Loss Utilization for Capital Gains

Though not a direct deferral, strategic use of capital losses can reduce or postpone capital gains tax. This practice, known as tax-loss harvesting, involves selling investments at a loss to offset gains from other investments.

Capital losses offset capital gains dollar-for-dollar. If losses exceed gains, taxpayers can use up to $3,000 of the net capital loss to offset ordinary income annually. Remaining losses can be carried forward indefinitely to offset future capital gains and up to $3,000 of ordinary income. Carried-forward losses retain their short-term or long-term character.

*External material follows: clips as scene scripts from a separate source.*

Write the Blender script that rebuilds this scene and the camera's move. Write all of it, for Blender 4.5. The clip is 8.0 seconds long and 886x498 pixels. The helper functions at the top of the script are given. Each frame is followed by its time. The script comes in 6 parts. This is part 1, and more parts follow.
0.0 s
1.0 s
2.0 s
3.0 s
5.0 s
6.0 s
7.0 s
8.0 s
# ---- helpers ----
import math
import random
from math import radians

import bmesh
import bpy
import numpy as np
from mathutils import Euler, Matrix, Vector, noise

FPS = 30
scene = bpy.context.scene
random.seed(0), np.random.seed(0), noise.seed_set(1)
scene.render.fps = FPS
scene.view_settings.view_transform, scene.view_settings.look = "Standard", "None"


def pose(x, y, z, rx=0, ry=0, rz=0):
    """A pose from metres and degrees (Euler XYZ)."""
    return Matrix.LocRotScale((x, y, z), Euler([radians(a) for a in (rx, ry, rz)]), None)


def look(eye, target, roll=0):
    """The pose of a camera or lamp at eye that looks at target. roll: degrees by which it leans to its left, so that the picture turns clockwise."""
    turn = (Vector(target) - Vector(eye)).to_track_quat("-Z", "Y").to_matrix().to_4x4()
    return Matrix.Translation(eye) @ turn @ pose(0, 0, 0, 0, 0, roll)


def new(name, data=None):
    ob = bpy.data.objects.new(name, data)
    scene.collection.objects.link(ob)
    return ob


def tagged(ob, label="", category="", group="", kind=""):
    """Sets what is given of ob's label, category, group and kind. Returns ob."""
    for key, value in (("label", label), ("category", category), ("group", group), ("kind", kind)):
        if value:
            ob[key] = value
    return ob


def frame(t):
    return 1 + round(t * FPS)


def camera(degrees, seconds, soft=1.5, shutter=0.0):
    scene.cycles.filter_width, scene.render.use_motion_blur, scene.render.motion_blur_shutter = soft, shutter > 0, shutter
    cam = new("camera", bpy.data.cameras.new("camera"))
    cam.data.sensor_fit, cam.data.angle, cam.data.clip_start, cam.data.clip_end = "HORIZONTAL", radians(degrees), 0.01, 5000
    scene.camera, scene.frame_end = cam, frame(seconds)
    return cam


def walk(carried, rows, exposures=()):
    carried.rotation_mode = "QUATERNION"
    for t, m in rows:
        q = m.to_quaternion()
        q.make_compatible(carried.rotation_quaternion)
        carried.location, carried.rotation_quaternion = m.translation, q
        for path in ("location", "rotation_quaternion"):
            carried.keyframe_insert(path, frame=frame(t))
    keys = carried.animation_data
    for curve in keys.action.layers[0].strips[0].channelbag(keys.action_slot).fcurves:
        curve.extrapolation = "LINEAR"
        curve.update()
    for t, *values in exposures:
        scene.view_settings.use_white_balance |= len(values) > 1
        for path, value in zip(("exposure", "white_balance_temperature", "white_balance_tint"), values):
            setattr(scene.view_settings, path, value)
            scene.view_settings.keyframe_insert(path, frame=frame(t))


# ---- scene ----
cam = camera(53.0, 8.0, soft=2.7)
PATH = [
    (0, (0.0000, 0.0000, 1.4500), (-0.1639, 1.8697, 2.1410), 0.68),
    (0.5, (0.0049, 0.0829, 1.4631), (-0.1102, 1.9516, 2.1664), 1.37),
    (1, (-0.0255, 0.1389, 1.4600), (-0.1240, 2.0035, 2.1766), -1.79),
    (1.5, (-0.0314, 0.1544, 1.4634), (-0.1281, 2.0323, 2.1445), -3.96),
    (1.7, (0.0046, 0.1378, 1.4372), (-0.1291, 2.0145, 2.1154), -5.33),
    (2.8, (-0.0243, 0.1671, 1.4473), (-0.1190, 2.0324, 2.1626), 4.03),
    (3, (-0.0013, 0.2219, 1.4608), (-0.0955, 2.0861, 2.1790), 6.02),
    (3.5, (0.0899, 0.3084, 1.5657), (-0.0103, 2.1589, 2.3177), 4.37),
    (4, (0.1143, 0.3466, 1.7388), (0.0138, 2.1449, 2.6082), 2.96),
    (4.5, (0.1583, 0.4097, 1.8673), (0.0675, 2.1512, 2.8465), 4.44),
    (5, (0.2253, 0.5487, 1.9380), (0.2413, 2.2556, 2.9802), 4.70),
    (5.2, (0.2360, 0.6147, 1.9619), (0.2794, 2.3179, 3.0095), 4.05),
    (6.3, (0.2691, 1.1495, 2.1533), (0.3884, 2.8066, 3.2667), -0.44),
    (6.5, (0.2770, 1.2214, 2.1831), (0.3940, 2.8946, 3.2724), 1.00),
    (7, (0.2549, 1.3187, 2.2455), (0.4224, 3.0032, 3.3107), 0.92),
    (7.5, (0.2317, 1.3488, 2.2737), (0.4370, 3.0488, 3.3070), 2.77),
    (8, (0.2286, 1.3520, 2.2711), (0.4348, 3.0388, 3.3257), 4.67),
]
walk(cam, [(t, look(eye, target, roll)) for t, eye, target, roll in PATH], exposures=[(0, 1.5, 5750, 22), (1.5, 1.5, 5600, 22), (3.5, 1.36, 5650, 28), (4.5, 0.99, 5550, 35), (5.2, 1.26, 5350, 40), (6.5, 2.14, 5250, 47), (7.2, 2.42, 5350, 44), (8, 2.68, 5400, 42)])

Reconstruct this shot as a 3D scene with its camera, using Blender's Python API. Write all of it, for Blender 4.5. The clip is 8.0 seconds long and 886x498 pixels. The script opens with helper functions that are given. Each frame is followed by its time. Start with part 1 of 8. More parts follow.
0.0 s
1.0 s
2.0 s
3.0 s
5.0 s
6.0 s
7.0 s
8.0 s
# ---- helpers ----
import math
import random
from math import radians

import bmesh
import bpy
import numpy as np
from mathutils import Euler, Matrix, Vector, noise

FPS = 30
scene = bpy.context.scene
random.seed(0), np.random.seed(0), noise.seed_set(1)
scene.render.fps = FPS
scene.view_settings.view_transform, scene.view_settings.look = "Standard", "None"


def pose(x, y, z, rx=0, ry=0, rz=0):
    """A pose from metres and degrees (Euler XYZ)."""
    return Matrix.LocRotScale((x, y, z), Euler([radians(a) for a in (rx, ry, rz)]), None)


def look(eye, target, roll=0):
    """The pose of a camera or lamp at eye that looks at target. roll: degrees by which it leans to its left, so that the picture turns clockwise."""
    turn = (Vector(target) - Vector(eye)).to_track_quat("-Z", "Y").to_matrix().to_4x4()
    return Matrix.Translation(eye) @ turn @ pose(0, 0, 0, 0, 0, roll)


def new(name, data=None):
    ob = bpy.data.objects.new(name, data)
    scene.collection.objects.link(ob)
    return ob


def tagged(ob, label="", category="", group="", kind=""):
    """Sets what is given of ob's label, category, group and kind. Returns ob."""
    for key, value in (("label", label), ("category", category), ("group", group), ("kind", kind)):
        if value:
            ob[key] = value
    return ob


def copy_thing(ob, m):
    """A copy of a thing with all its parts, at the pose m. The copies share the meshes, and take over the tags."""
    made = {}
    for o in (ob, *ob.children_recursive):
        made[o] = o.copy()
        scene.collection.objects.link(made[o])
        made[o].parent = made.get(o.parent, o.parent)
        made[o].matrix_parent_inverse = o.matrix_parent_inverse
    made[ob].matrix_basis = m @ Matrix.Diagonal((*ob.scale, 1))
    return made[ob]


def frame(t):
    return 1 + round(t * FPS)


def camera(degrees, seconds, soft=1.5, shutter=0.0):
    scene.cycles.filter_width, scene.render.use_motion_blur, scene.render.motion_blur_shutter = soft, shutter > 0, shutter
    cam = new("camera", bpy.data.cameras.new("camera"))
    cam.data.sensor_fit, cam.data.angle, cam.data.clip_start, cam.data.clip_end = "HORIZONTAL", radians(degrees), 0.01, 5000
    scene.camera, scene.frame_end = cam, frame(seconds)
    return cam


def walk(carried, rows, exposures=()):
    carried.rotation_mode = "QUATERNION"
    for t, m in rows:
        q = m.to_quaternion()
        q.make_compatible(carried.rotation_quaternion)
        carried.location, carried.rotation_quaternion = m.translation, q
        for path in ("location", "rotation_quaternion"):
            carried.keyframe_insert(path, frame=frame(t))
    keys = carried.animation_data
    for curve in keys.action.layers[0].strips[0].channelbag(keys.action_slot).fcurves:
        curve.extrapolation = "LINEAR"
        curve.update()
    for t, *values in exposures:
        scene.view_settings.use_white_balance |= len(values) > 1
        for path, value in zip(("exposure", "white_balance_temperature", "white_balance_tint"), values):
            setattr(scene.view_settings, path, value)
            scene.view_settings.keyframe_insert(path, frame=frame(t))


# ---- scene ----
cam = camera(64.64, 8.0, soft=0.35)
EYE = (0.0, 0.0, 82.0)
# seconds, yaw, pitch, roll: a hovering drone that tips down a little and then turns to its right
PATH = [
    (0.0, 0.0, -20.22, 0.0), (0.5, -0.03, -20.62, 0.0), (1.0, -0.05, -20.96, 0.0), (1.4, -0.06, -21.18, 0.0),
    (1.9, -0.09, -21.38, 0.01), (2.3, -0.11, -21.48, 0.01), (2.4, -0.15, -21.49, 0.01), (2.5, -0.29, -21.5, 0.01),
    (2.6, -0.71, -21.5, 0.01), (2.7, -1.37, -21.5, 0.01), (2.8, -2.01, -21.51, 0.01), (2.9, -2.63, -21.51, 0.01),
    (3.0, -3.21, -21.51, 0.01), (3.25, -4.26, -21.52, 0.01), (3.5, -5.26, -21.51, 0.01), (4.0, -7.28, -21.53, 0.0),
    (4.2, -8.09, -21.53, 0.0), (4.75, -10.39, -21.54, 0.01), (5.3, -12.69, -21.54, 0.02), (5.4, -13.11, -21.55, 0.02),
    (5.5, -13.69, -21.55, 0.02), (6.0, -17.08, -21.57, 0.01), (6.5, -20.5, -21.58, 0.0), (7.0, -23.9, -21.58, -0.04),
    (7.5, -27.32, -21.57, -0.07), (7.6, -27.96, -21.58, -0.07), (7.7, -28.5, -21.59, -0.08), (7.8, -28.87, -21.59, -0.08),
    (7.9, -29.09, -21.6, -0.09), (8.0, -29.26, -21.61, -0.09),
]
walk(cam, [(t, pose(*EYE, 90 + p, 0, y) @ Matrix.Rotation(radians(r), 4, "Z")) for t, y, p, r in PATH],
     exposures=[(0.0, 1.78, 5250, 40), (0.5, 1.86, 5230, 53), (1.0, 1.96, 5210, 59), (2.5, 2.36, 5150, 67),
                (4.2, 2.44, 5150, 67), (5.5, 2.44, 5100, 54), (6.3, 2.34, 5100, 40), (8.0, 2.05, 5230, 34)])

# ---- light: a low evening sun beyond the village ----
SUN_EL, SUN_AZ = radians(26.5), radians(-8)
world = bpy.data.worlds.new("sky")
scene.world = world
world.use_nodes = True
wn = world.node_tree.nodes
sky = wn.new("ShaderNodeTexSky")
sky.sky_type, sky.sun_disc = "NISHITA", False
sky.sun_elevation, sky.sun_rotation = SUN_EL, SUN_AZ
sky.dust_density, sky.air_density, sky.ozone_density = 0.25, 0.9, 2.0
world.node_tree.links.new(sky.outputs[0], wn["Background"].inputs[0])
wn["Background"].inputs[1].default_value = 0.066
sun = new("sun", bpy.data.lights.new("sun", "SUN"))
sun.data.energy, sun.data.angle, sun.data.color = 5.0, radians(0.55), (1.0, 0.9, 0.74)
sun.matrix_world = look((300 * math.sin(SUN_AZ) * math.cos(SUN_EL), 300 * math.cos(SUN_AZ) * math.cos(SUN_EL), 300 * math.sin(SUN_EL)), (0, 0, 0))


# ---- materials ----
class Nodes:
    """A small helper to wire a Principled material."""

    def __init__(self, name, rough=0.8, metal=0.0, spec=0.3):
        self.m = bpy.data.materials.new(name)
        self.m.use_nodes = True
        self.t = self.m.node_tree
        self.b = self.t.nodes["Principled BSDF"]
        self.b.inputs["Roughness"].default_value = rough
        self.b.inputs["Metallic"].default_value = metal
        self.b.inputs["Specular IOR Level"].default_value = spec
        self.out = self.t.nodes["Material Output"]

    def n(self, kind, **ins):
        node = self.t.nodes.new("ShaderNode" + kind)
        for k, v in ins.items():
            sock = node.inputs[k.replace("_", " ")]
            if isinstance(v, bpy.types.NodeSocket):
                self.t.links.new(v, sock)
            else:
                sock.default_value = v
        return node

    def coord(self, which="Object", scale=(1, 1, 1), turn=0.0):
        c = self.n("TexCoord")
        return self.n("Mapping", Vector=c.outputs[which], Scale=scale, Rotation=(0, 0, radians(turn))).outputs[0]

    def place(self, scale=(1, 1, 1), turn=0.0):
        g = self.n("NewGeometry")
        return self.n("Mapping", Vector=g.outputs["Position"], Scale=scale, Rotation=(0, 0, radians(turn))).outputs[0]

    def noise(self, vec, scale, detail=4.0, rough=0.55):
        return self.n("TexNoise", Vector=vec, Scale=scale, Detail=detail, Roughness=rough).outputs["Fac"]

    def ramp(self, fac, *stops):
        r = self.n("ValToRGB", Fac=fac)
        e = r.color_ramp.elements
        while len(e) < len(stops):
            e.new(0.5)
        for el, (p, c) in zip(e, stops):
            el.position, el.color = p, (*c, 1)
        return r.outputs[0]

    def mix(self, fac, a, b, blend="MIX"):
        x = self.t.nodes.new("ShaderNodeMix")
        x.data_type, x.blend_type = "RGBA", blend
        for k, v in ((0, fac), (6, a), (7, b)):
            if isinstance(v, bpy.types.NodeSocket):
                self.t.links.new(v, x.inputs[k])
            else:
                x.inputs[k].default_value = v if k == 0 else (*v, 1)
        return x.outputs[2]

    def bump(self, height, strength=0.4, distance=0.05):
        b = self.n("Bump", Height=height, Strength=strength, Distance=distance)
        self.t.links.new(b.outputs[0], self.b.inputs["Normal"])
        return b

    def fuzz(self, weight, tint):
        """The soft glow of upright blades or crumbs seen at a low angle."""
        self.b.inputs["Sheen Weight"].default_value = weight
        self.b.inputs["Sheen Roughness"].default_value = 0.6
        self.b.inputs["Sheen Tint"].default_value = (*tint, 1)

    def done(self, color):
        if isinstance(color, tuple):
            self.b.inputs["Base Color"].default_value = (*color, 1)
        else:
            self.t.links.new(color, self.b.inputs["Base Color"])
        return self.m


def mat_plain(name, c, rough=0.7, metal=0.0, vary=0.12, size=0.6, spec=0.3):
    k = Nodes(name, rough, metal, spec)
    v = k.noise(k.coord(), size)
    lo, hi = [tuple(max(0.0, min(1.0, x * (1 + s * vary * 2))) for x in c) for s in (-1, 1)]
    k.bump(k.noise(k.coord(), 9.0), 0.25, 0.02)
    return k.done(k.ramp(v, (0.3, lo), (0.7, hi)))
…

The “wash sale rule” (Internal Revenue Code Section 1091) is a key consideration. It prevents claiming a loss if a “substantially identical” security is acquired within a 61-day period (30 days before, the day of, and 30 days after the sale). This rule stops investors from creating artificial losses by selling and immediately repurchasing an asset to maintain their position.

If a wash sale occurs, the loss is disallowed for the current year but added to the cost basis of the newly acquired, substantially identical security. This adjustment increases the new security’s basis, which can reduce future taxable gain or increase deductible loss upon its sale. The wash sale rule applies across all taxpayer-controlled accounts, including individual and retirement accounts.